Fortunate it was for the Allies that those who possessed these weapons from the beginning found that they could quickly overrun nations but not continents. In that sense the blitzkrieg is a failure. Hitler has found this out in Russia and Japan will find this out in the Pacific. Even if the Axis powers should meet in India, they cannot win. Though it take years, the American colossus and what remains of the British Empire will seek them out even if they have to go across to Russia, China or to the depths of Africa to do it. Naturally, Churchill and Roosevelt hope that Japan and Germany will never meet in India and they will undoubtedly try to hold the key points in the Pacific against Japan while keeping Germany from breaking out of the bounds of Europe. The next great battles of the war will rage around these objectives.

Revolt as an Offensive Weapon

What about those internal forces that are gathering to uproot Hitler in the near future?

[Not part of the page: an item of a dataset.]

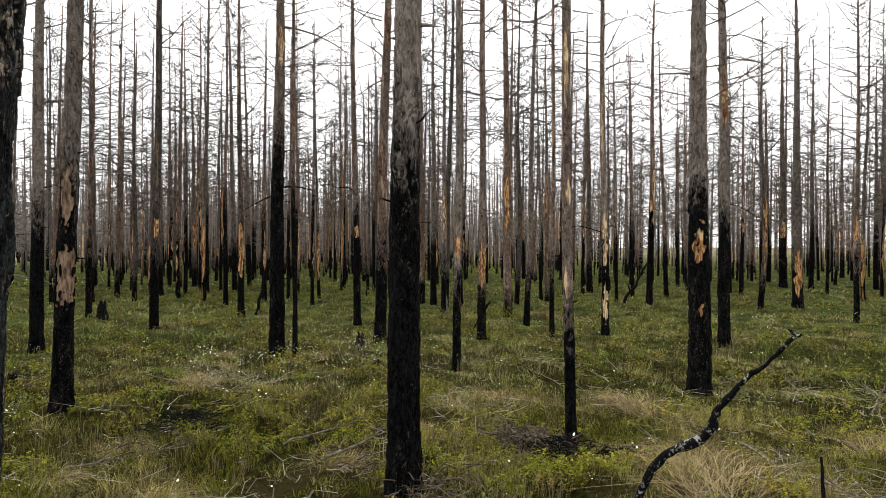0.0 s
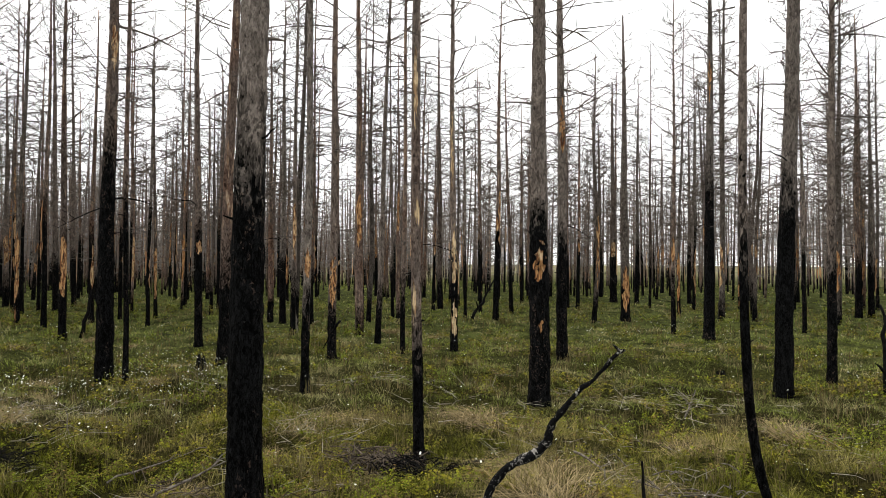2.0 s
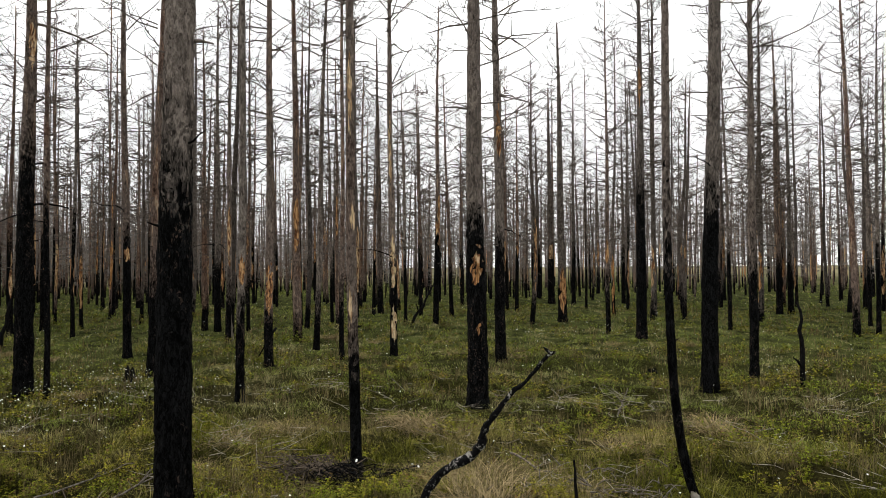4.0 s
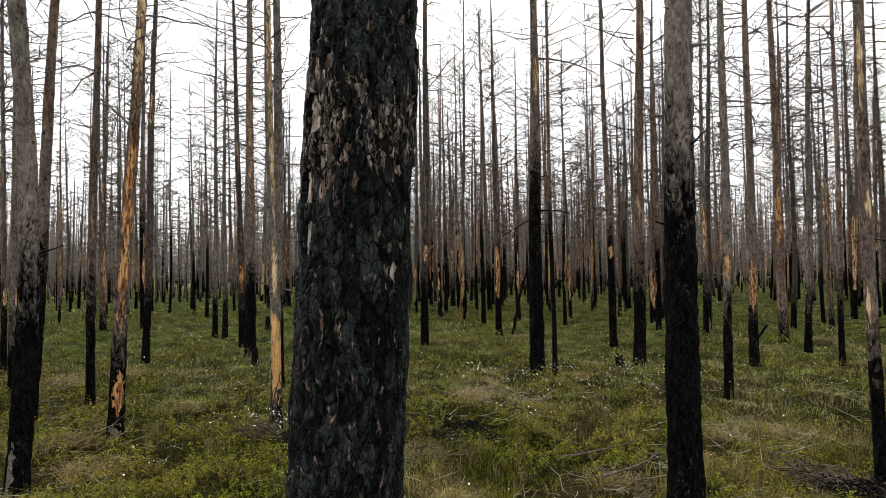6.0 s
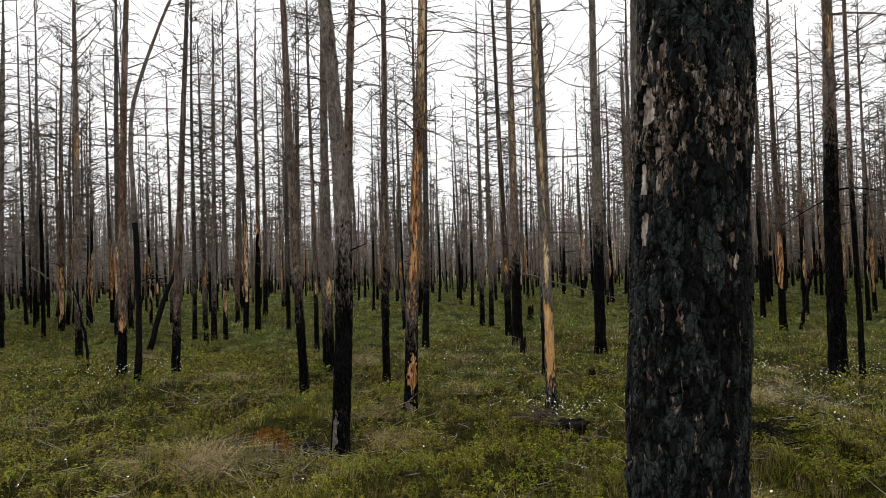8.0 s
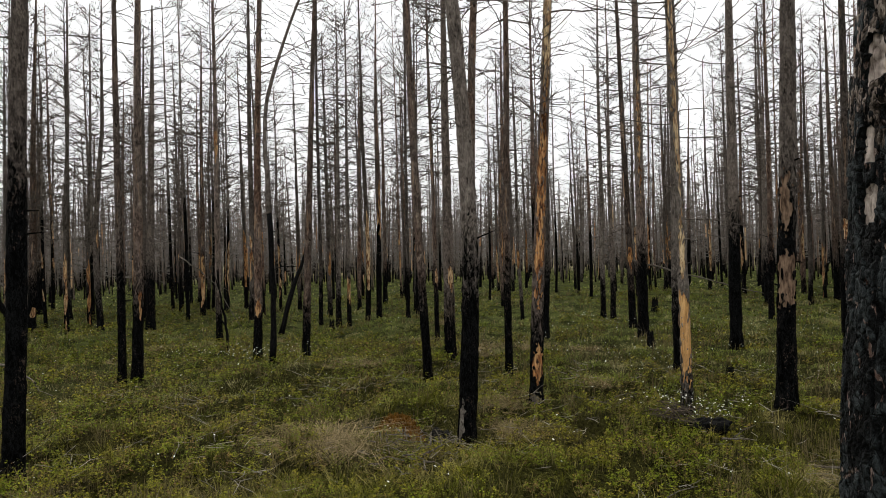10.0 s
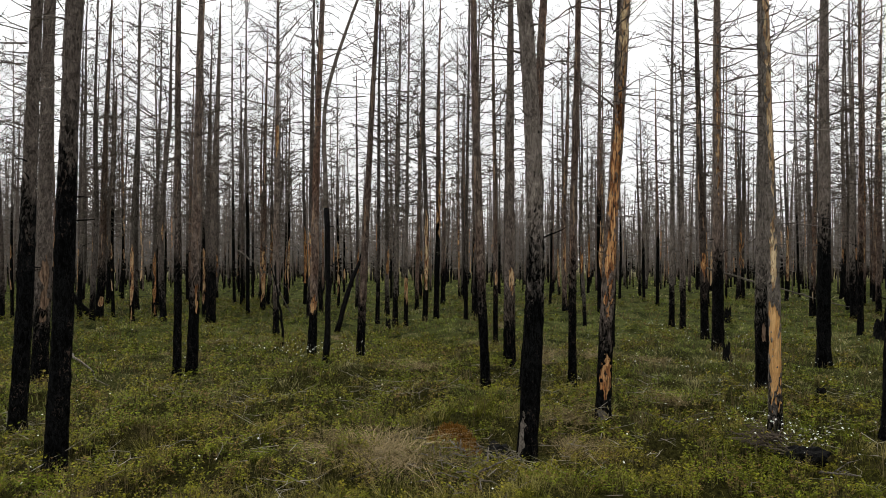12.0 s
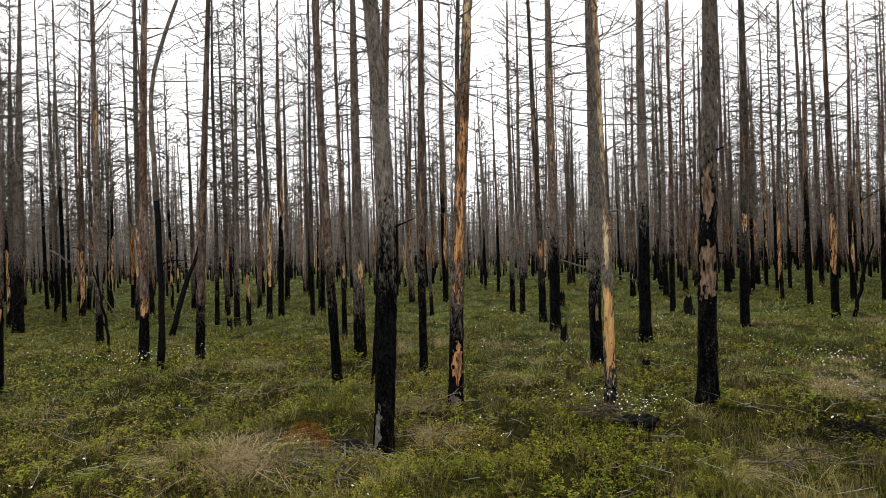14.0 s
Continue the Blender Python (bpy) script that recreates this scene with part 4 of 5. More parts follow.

This is one of the first questions that Churchill attempted to answer upon his arrival in Washington. It is in fact an illusion that he quickly punctured. To look to the occupied countries for forces strong and mature enough to overthrow Hitler is to overlook what is historically true: that the forces of revolt can be successful only when the repressive forces themselves are reeling. And this, Churchill explained, is to be accomplished primarily from without by the armed might of the Allies. We might add to this that Churchill certainly doesn’t want any revolts, even against the enemy, without powerful Allied armies on the scene to make certain that these revolts are kept well within bourgeois limits. This is the plan, not only of Churchill and Roosevelt, but of Stalin too, who has offered his cooperation toward this miserable end and even more openly than the others.

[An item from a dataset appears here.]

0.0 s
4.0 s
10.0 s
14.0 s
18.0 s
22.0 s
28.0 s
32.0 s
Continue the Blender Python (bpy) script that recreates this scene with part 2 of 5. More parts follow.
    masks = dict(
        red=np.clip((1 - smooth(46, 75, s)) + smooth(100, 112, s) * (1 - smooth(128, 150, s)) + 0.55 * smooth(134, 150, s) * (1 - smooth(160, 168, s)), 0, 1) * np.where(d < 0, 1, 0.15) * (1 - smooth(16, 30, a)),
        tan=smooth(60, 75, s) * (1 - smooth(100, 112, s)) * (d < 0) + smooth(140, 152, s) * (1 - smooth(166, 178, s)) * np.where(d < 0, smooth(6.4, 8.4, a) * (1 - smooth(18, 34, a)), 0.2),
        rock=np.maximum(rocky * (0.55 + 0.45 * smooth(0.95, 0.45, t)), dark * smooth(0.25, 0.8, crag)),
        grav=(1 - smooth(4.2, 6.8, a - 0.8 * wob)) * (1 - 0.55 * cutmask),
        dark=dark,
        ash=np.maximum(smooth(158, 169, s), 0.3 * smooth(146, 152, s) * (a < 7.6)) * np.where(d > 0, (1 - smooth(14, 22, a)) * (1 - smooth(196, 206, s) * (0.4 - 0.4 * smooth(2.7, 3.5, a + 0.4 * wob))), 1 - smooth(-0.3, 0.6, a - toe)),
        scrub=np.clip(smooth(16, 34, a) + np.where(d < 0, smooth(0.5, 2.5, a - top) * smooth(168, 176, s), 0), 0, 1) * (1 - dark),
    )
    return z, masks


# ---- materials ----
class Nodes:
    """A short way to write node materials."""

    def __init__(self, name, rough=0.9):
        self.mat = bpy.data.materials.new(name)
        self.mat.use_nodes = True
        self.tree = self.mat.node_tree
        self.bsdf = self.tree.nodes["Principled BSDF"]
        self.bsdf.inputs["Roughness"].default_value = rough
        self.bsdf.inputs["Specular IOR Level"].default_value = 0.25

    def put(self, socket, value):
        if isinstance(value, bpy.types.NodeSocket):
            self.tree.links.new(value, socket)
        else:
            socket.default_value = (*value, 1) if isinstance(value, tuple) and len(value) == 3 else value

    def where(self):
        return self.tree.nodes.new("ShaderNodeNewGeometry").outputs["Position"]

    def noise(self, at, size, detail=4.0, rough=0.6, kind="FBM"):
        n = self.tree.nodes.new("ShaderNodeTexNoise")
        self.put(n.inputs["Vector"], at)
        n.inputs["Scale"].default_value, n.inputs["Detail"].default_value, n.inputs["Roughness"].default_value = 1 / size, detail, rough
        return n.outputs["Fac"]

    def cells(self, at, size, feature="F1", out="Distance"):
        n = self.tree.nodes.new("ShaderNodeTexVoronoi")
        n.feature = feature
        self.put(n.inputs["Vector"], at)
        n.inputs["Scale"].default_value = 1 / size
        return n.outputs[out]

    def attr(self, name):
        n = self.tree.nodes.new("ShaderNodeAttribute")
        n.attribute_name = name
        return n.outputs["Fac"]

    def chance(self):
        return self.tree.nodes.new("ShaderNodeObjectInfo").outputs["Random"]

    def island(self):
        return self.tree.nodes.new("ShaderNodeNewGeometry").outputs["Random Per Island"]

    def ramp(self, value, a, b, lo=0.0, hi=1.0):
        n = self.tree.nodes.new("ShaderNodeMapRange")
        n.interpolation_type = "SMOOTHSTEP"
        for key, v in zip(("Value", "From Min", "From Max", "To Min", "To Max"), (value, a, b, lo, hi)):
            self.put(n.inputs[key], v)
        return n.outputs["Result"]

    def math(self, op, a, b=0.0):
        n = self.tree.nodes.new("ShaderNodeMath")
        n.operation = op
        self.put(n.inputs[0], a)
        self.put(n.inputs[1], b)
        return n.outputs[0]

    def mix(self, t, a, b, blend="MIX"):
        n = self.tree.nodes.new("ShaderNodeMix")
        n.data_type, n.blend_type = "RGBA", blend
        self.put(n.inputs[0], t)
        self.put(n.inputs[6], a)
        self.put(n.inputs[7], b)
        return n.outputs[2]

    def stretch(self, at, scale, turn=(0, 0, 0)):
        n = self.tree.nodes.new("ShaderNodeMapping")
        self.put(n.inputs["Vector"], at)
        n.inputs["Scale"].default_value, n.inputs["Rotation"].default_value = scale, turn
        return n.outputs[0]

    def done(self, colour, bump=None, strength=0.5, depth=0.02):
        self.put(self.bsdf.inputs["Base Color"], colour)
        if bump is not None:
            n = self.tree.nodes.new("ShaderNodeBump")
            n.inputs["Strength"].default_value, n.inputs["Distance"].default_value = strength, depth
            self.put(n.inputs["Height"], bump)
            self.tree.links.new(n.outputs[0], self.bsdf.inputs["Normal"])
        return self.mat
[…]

Yes, Stalin’s war aims are not only to keep himself in power. His agreement with Sikorski, the reactionary Polish leader, and with Churchill is intended to make him a participant in the common Allied scheme to set up again in Europe a new Versailles of pro-Allied capitalist nations such as Poland, Czechoslovakia and Yugoslavia which, together with Russia, are to guarantee the eternal subjection of a disarmed and helpless Germany in the interests of British and American imperialism. Stalin has even suggested an international army (of which he will be a part) of the victorious Allied nations to guarantee this capitalist relationship in Europe. The coming revolts in a world that will be war-exhausted may very well, in their flood, engulf the capitalist pattern worked out by Churchill and Stalin. But who is there that does not see that among the forces on the capitalist side will be Stalin’s Comintern preaching and fighting, not for the program of socialism, but for the Four Freedoms.

When, therefore, the SWP advises Stalin that he should conduct the war by revolutionary means, they are bound to be disappointed. In this war, at any rate, the “workers’ state” can employ nothing but Allied methods for conducting the war. They warn Stalin that without a revolutionary program he will lose the war, but he has more faith in his own methods and the aid of his Allies. When the Russians are losing, The Militant announces that it is because Stalin purged his military leaders and pursues the war by non-revolutionary methods. When, on the other hand, they are winning, these people proclaim that it is because Russia is a “workers’ state.”

Rather than speculate upon the vague and unreal possibility of the “democracies” eventually turning against Stalin and the fear that Stalin will lose the war, the SWP should ponder well the reactionary meaning of a victorious Stalin and his Comintern, promoting, together with the imperialists, the counter-revolutionary aims of world capitalism. This is the real danger that confronts the workers and colonial peoples of the world.

The danger of the Stalinist supported capitalist counter-revolution becomes all the more pronounced as the arena of the war widens to include the explosive area of the intensely exploited colonial peoples. New millions of victims are being added to the hosts of war sufferers. In the battle of continents, it is unthinkable that out of these unendurable fires that sweep over our planet there will not be forged those mighty forces that will push aside all who would keep them perpetually shackled in the chains of imperialist violence and misery.